Atthe summit of Squaw, Everett beyond

This time we came up the other direction, starting on the flat trail but ascending the peak in a much steeper, faster route on the Squaw Peak trail.  I enjoyed the challenge, bolstered by the experience I had built since our first time here. I ventured out many times along the trail to other steep ledges to take in the Western and Eastern views as we ascended.

At the Devil’s Pulpit path I scrambled down to the very edge of that perch, alone at first to prove to myself I could, then with Fielden so she could take in the view and get great photos, of course! At the main summit we climbed onto the same boulder my kids did and got a nice shot that some other hikers took, and some panoramic video. I was so excited I forgot to have a snack and couldn’t wait to get back down to meet our families for lunch and let them know I had conquered what was my own white whale. Melville would have been proud. I feel ready for anything the trail throws at me, Well, almost anything.

Inscription Rock

Inscription Rock

It was also great that despite hearing they were now charging parking in the lot, REI’s #optoutside campaign to encourage people to enjoy Thanksgiving and Black Friday in the outdoors instead of having to work, had inspired those that manage this reservation to give free parking as a reward for doing so. I’m proud to be a member. Many other retailers also followed suit and closed their businesses at least for Thanksgiving day.

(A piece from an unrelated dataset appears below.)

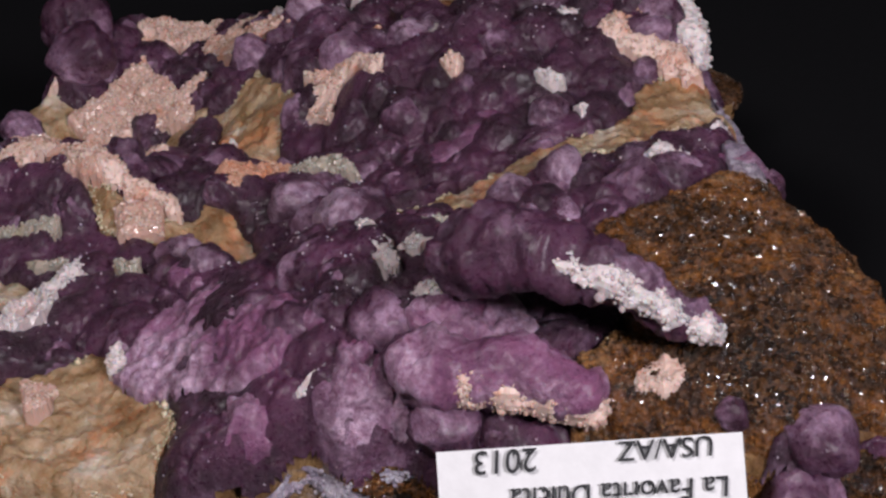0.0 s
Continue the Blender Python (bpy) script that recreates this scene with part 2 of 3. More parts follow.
def swell(a, k):
    """How far the wall stands out from the rim on its way down; it bulges most round 45 degrees and runs in towards the foot."""
    bulge = 0.02 + 0.22 * np.exp(-((np.mod(a - radians(45) + math.pi, 2 * math.pi) - math.pi) / 0.5) ** 2) \
        + 0.12 * np.exp(-((a + radians(20)) / 0.4) ** 2)
    return 1.0 + bulge * np.sin(math.pi * np.clip(k * 1.25, 0, 1)) - 0.5 * np.clip((k - 0.5) / 0.5, 0, 1) ** 1.3 - 0.03 * k


def wall(a, k):
    """Points of the wall at angles a, k of the way down from the rim to the foot."""
    rx, ry = MID[0] + rim(a) * np.cos(a), MID[1] + rim(a) * np.sin(a)
    rz = floor_of(rx, ry)
    out = swell(a, k)
    x, y = MID[0] + out * (rx - MID[0]), MID[1] + out * (ry - MID[1])
    z = rz * (1 - k) + BOTTOM * k
    push = 2.6 * grain(x, y, z * 1.3, 11, 7, 3) + 2.0 * (0.35 - abs(grain(x, y, z * 1.6, 5.5, 17, 4))) + 0.9 * grain(x, y, z, 2.0, 23, 2)
    for deg, down, size, depth in HOLLOWS:
        gap = np.hypot((np.mod(a - radians(deg) + math.pi, 2 * math.pi) - math.pi) * rim(a), rz - z - down)
        push = push - depth * np.exp(-(gap / size) ** 4)
    push = push * np.clip(k * 12, 0, 1) * np.clip((1 - k) * 30, 0, 1)
    return x + push * np.cos(a), y + push * np.sin(a), z, rz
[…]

Before we left the Berkshires, I took the whole family to the Shay’s Rebellion monument (Google it, people, this thing is getting long!) on the A.T crossing nearby for some history, white blazes, and more views of what we had in store next summer.  I highly recommend this hike.

There ARE several dangerous drop offs as a matter of fact so keep any very small children close by, but you are all guaranteed to have a great hike and even greater views as a reward!